--- start Extracted records ---

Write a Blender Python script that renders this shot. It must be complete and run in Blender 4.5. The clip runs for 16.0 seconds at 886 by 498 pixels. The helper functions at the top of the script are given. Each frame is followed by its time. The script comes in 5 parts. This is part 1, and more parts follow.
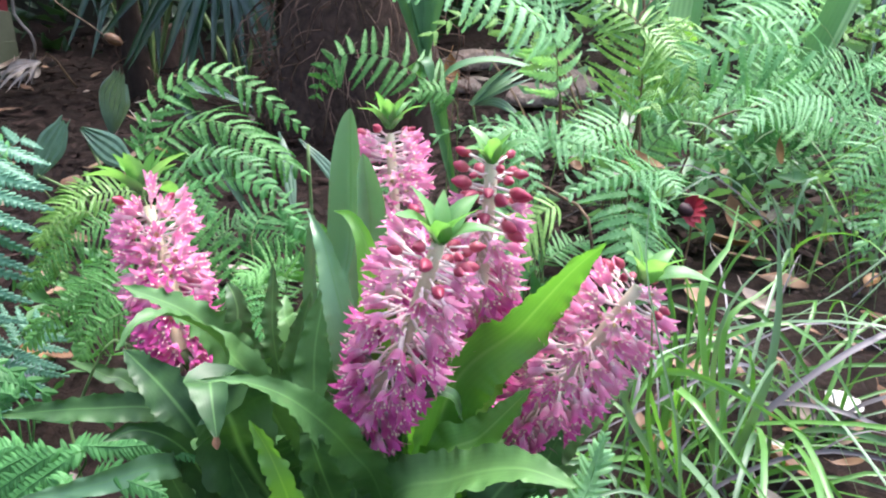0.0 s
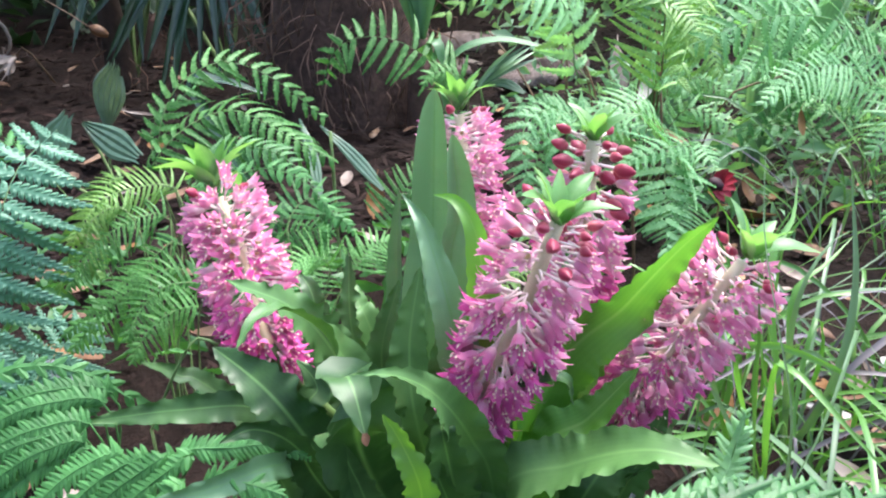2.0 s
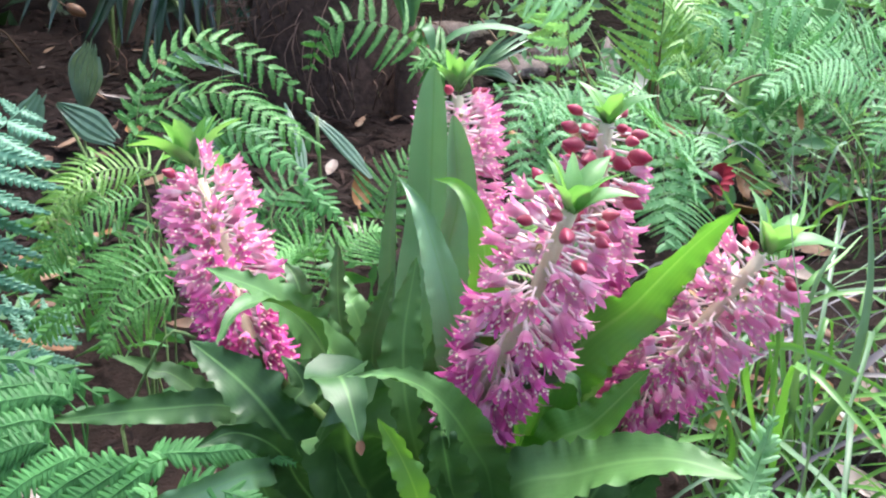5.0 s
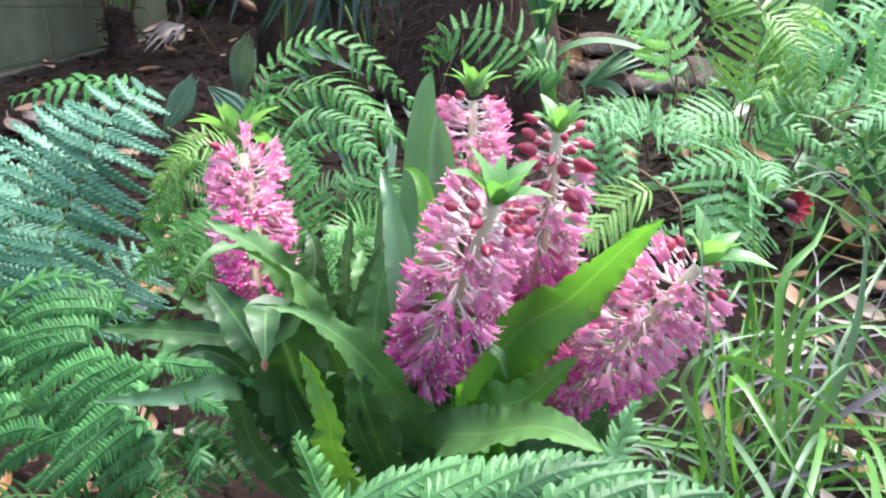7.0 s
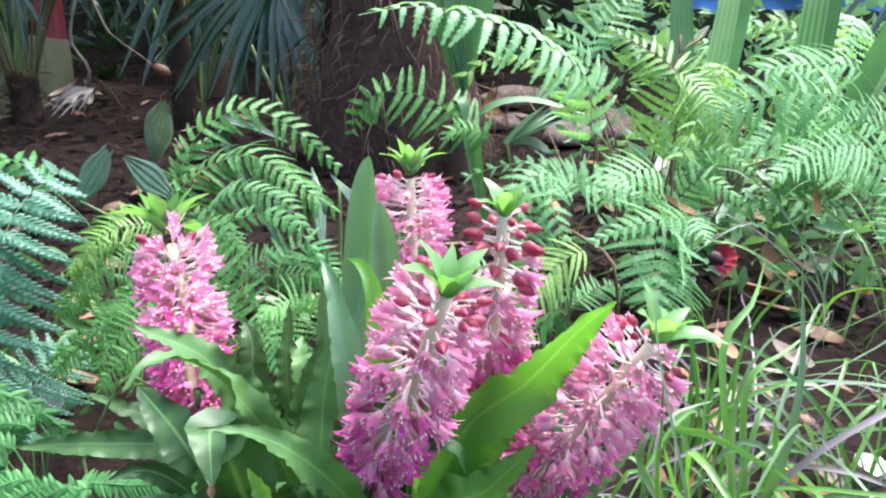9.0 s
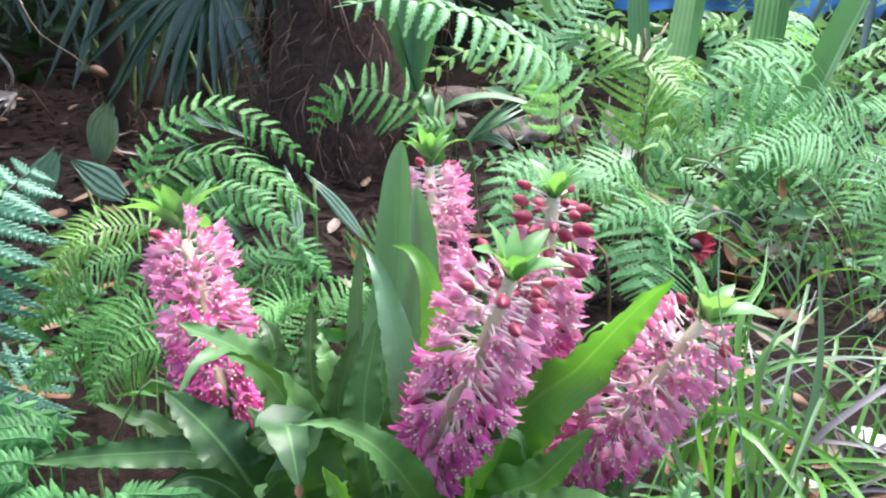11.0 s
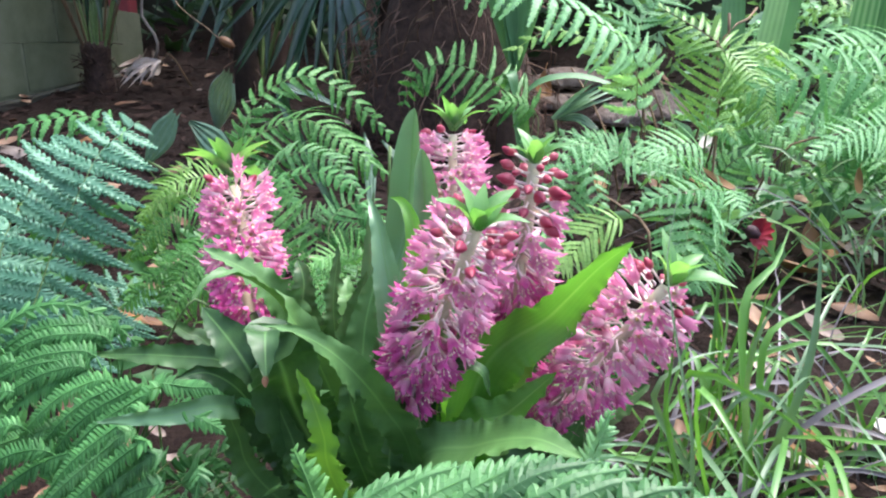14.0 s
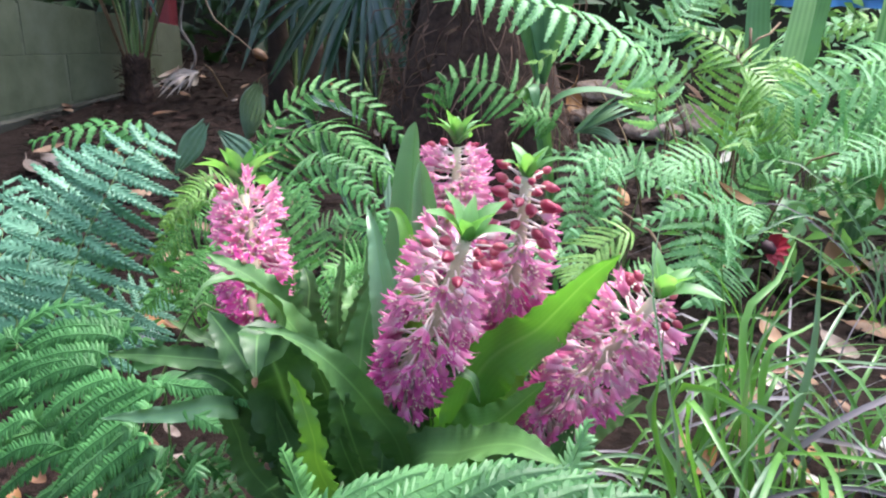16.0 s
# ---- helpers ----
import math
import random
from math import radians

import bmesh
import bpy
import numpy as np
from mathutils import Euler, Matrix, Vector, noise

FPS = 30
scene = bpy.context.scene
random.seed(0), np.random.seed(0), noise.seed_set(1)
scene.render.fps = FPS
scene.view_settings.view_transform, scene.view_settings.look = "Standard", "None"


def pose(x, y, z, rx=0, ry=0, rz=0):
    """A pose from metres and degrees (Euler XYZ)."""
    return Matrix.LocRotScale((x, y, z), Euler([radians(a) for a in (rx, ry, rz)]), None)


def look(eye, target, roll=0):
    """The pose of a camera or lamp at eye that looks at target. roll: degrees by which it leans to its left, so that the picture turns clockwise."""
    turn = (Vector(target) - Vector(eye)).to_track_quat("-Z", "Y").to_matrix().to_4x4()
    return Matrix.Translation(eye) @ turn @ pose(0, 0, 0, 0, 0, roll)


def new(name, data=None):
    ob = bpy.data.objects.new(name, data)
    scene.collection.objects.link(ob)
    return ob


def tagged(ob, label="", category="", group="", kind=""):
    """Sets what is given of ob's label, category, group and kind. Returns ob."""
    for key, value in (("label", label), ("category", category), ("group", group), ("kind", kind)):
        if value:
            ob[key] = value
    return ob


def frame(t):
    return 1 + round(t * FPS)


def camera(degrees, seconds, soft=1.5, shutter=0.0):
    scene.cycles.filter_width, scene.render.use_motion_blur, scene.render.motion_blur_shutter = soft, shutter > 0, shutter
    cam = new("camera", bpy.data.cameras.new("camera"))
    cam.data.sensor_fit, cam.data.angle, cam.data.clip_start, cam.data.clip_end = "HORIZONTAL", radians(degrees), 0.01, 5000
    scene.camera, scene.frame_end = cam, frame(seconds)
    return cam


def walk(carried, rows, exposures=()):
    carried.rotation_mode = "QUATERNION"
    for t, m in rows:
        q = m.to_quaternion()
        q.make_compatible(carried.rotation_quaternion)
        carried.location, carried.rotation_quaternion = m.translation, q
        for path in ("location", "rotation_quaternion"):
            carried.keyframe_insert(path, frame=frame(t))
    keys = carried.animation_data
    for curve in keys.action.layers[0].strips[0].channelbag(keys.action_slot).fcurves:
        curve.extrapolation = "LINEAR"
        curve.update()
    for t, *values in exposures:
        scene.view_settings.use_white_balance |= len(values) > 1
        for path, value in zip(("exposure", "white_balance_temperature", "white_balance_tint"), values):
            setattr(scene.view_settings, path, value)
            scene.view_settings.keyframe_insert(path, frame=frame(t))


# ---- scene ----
cam = camera(60.7, 16.0, soft=2.15)
PATH = [
    (0, (0.008, -0.039, 0.713), (0.003, 1.815, -0.035), 0.8),
    (0.5, (-0.028, -0.029, 0.705), (-0.033, 1.819, -0.061), 0.2),
    (1, (-0.054, -0.022, 0.7), (-0.014, 1.826, -0.066), 0.1),
    (1.5, (-0.074, -0.023, 0.702), (-0.021, 1.821, -0.069), -0.3),
    (2, (-0.089, -0.023, 0.705), (-0.017, 1.816, -0.079), -0.5),
    (2.5, (-0.097, -0.016, 0.706), (0.01, 1.818, -0.084), -1.1),
    (3, (-0.123, 0.006, 0.692), (0.04, 1.838, -0.095), -2.3),
    (3.5, (-0.121, 0.027, 0.691), (0.105, 1.849, -0.101), -3.3),
    (4, (-0.118, 0.032, 0.69), (0.117, 1.849, -0.112), -3.8),
    (4.5, (-0.119, 0.031, 0.685), (0.124, 1.846, -0.119), -2.4),
    (4.7, (-0.116, 0.027, 0.684), (0.09, 1.848, -0.119), -0.9),
    (6.8, (0.052, -0.06, 0.711), (-0.261, 1.747, -0.086), 1.7),
    (7, (0.052, -0.06, 0.706), (-0.251, 1.748, -0.091), 2.2),
    (7.5, (0.058, -0.064, 0.71), (-0.136, 1.764, -0.077), 2.3),
    (8, (0.054, -0.059, 0.718), (-0.114, 1.792, -0.021), 1.4),
    (8.5, (0.045, -0.045, 0.728), (-0.094, 1.826, 0.035), 1.4),
    (9, (0.029, -0.033, 0.728), (-0.083, 1.846, 0.052), 1.6),
    (11.3, (-0.064, -0.024, 0.703), (0.025, 1.864, 0.049), 1.8),
    (11.5, (-0.061, -0.026, 0.702), (0.0, 1.864, 0.05), 1.5),
    (12, (-0.027, -0.053, 0.714), (-0.101, 1.809, -0.012), 1.6),
    (12.5, (0.015, -0.082, 0.724), (-0.242, 1.761, -0.01), 1.3),
    (13, (0.043, -0.101, 0.722), (-0.251, 1.729, -0.029), 1.7),
    (13.5, (0.049, -0.104, 0.72), (-0.225, 1.737, -0.01), 2.0),
    (14, (0.049, -0.099, 0.715), (-0.193, 1.752, -0.002), 2.4),
    (14.5, (0.043, -0.084, 0.708), (-0.198, 1.775, 0.01), 2.7),
    (15, (0.049, -0.089, 0.708), (-0.192, 1.765, -0.003), 2.6),
    (15.5, (0.086, -0.109, 0.72), (-0.225, 1.741, 0.025), 2.1),
    (16, (0.086, -0.11, 0.722), (-0.252, 1.735, 0.028), 2.3),
]
walk(cam, [(t, look(eye, target, roll)) for t, eye, target, roll in PATH],
     exposures=[(0, 2.54), (4.5, 2.53), (7.5, 2.60), (9, 2.70), (11.5, 2.48), (12.5, 2.41), (16, 2.42)])

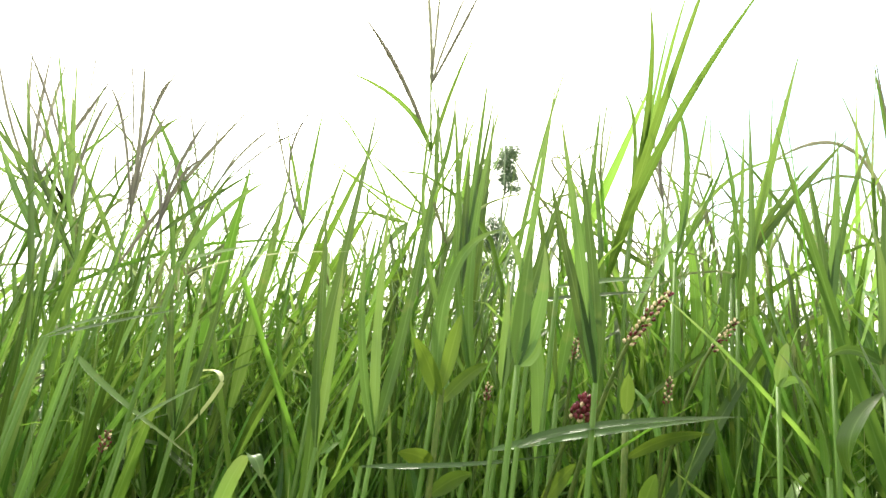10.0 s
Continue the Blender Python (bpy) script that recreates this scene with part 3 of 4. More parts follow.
def sow_field():
    rng = np.random.default_rng(101)
    # the stand in front of the camera
    p = sow(13600, rng, -2.6, 1.5, -0.4, 1.5, lambda x, y: (y > front_edge(x) + 0.04) & (y < 1.45) & ~((np.abs(x + 1.13) < 0.07) & (y < 0.78)) & thins_out(x, y))
    back = np.clip((p[:, 1] - 0.7) / 0.3, 0, 1) * np.clip((p[:, 0] + 0.35) / 0.3, 0, 1)
    tall = np.interp(p[:, 0], [-2.4, -1.6, -1.35, -1.12, -0.6, -0.42, -0.28, -0.12, 0.0, 0.6, 1.4], [0.56, 0.58, 0.60, 0.62, 0.665, 0.69, 0.66, 0.61, 0.57, 0.56, 0.58]) + 0.04 * back
    lay_grass("tall_grass", culms(p, rng, tall, 0.07, 5, wide=np.interp(p[:, 0], [-1.1, -0.8], [0.0056, 0.0070]), heads=np.where(p[:, 0] > -0.4, 0.08, 0.26), segs=5, front=p[:, 1] - front_edge(p[:, 0])), "tall fresh green meadow grass with fans of thin seed spikes", M_BLADE)
    p = sow(2400, rng, -1.0, 0.0, 0.55, 1.1, lambda x, y: y > front_edge(x) + 0.1)
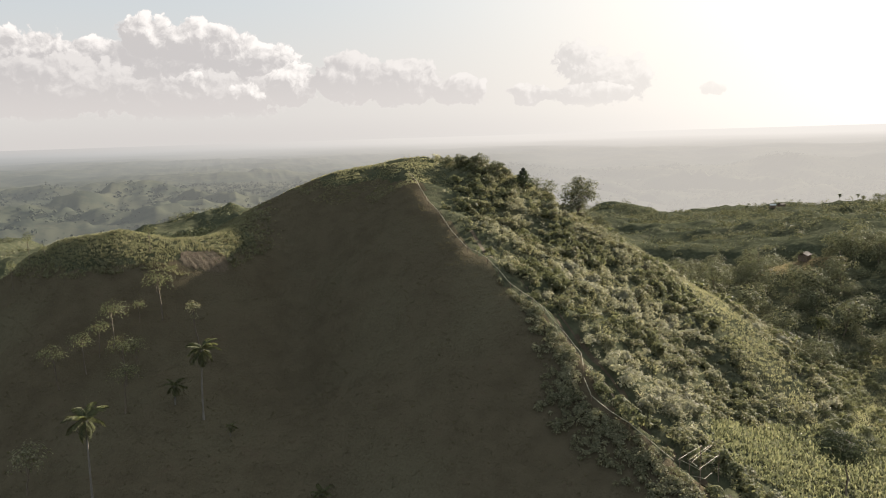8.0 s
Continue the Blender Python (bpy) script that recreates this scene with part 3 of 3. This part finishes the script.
# grass on the summit, the sunny strip and the crests
x, y, g = spread_over(-35, 26, 176, 222, 3.0, 15)
keep = (height(x, y) > 50 + 3 * fbm(x, y, 10, 6, 2)) & (fbm(x, y, 5, 26, 2) > -0.5)
a = np.stack([x[keep], y[keep], height(x[keep], y[keep])], -1)
x, y, g = spread_over(40, 86, 104, 178, 2.2, 16)
strip = 0.8 * np.exp(-((x - (62 + (y - 140) * 0.22)) / 7.5) ** 2)
keep = g.uniform(size=x.shape) < strip
b = np.stack([x[keep], y[keep], height(x[keep], y[keep])], -1)
v = np.concatenate([blades(a, g.uniform(0.2, 0.5, len(a)), 0.12, 6, 0.4, 51), blades(b, g.uniform(0.35, 0.8, len(b)), 0.085, 11, 0.55, 52)])
tagged(link_mesh("grass", v, quad_faces(v), GRASS), "dry yellow-green grass on summit and flank", "grass", kind="stuff")


# ---- single trees on the hill ----
def on_land(ob, x, y, turn=0.0, sink=0.0):
    ob.matrix_basis = pose(x, y, float(mesh_height(x, y)[0]) - sink, 0, 0, turn)
    return ob


summit_tree = on_land(tree("broadleaf_tree", "bushy dark green tree on the summit edge", 4.6, 5.8, 0.0, 101, 1900, 0.34, 34, TREE_LEAF), 18.5, 188.5)
for x, y, k, turn in ((13.8, 190.5, 0.8, 70), (22.6, 187, 0.85, 150), (10.2, 192, 0.6, 200), (25.4, 187.5, 0.6, 20), (21, 183, 0.62, 110), (16, 184.5, 0.5, 250), (24.5, 182, 0.5, 300)):
    copy_thing(summit_tree, pose(x, y, height_at(x, y), 0, 0, turn) @ Matrix.Scale(k, 4)).scale = (k, k, k)
on_land(conifer("conifer_tree", "small dark conical tree on the ridge", 5.4, 8.0, 102), 29.3, 184.3)
on_land(tree("broadleaf_tree", "tall open-crowned green tree on the ridge", 12.4, 13.0, 0.0, 103, 5200, 0.42, 60), 45.8, 186.5)
ridge_bush = on_land(tree("broadleaf_tree", "low dark green tree beside a taller one", 5.5, 6.5, 0.05, 104, 900, 0.36, 26), 39, 190)
for x, y, k, turn in ((35.5, 190.5, 0.75, 40), (52, 184, 0.8, 90), (43, 183.5, 0.6, 10), (56, 186, 0.7, 160), (50, 189, 0.75, 220)):
    copy_thing(ridge_bush, pose(x, y, height_at(x, y), 0, 0, turn)).scale = (k, k, k)
on_land(tree("broadleaf_tree", "round-crowned dark tree standing in the corn field", 10.4, 8.4, 0.42, 105, 3600, 0.34, 40, DARK_LEAF), 35, 81.8)

# trees on the shaded slope
umbrella = on_land(tree("slender_tree", "slender tree with flat sunlit crown on shaded slope", 10.0, 6.2, 0.56, 111, 520, 0.34, 13, DEEP_SHRUB, 0.75, flat=0.95), -61.0, 150.6)
for x, y, k, turn in ((-69.3, 145, 0.92, 60), (-71.6, 144, 0.68, 130), (-66.7, 137, 0.92, 10), (-64.8, 138.5, 0.72, 200), (-77.8, 140, 0.80, 300), (-63.5, 165.5, 0.6, 80), (-66.4, 130, 0.85, 120), (-58.5, 158.5, 0.3, 0), (-65, 150, 0.45, 33), (-73.5, 141.5, 0.75, 250)):
    copy_thing(umbrella, pose(x, y, height_at(x, y), 0, 0, turn)).scale = (k, k, k)
on_land(tree("slender_tree", "tall thin-trunked tree with narrow leafy head", 11.5, 2.8, 0.62, 112, 320, 0.36, 14, SHRUB, 1.1), -54.2, 142.3)
on_land(tree("broadleaf_tree", "leafy tree with sunlit top on shaded slope", 7.5, 6.5, 0.35, 113, 700, 0.36, 24, SHRUB), -79.0, 118)
palm_a = on_land(palm("tall coconut palm with sunlit crown on shaded slope", 11.8, 3.0, 17, 121), -54.0, 125.2)
copy_thing(palm_a, pose(-69.2, 111.4, height_at(-69.2, 111.4), 0, 2, 70)).scale = (1.05, 1.05, 1.06)
low_palm = on_land(palm("low coconut palm standing in deep shade", 3.4, 2.2, 13, 122, (0.2, -0.3)), -58.5, 129.5)
for x, y, k, turn in ((-38, 104, 0.8, 120), (-50, 121, 0.5, 20)):
    copy_thing(low_palm, pose(x, y, height_at(x, y), 0, 0, turn)).scale = (k, k, k)
copy_thing(palm_a, pose(95.5, 148.5, height_at(95.5, 148.5), 0, 0, 200)).scale = (0.78, 0.78, 0.78)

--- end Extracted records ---

Work required: Please give again the entries word for word, starting at the first line and ending with the line that contains "return 1 + round(t * FPS)"; include both of those lines but none of the pictures.

Solution for this exercise:
Write a Blender Python script that renders this shot. It must be complete and run in Blender 4.5. The clip runs for 16.0 seconds at 886 by 498 pixels. The helper functions at the top of the script are given. Each frame is followed by its time. The script comes in 5 parts. This is part 1, and more parts follow.
0.0 s
2.0 s
5.0 s
7.0 s
9.0 s
11.0 s
14.0 s
16.0 s
# ---- helpers ----
import math
import random
from math import radians

import bmesh
import bpy
import numpy as np
from mathutils import Euler, Matrix, Vector, noise

FPS = 30
scene = bpy.context.scene
random.seed(0), np.random.seed(0), noise.seed_set(1)
scene.render.fps = FPS
scene.view_settings.view_transform, scene.view_settings.look = "Standard", "None"


def pose(x, y, z, rx=0, ry=0, rz=0):
    """A pose from metres and degrees (Euler XYZ)."""
    return Matrix.LocRotScale((x, y, z), Euler([radians(a) for a in (rx, ry, rz)]), None)


def look(eye, target, roll=0):
    """The pose of a camera or lamp at eye that looks at target. roll: degrees by which it leans to its left, so that the picture turns clockwise."""
    turn = (Vector(target) - Vector(eye)).to_track_quat("-Z", "Y").to_matrix().to_4x4()
    return Matrix.Translation(eye) @ turn @ pose(0, 0, 0, 0, 0, roll)


def new(name, data=None):
    ob = bpy.data.objects.new(name, data)
    scene.collection.objects.link(ob)
    return ob


def tagged(ob, label="", category="", group="", kind=""):
    """Sets what is given of ob's label, category, group and kind. Returns ob."""
    for key, value in (("label", label), ("category", category), ("group", group), ("kind", kind)):
        if value:
            ob[key] = value
    return ob


def frame(t):
    return 1 + round(t * FPS)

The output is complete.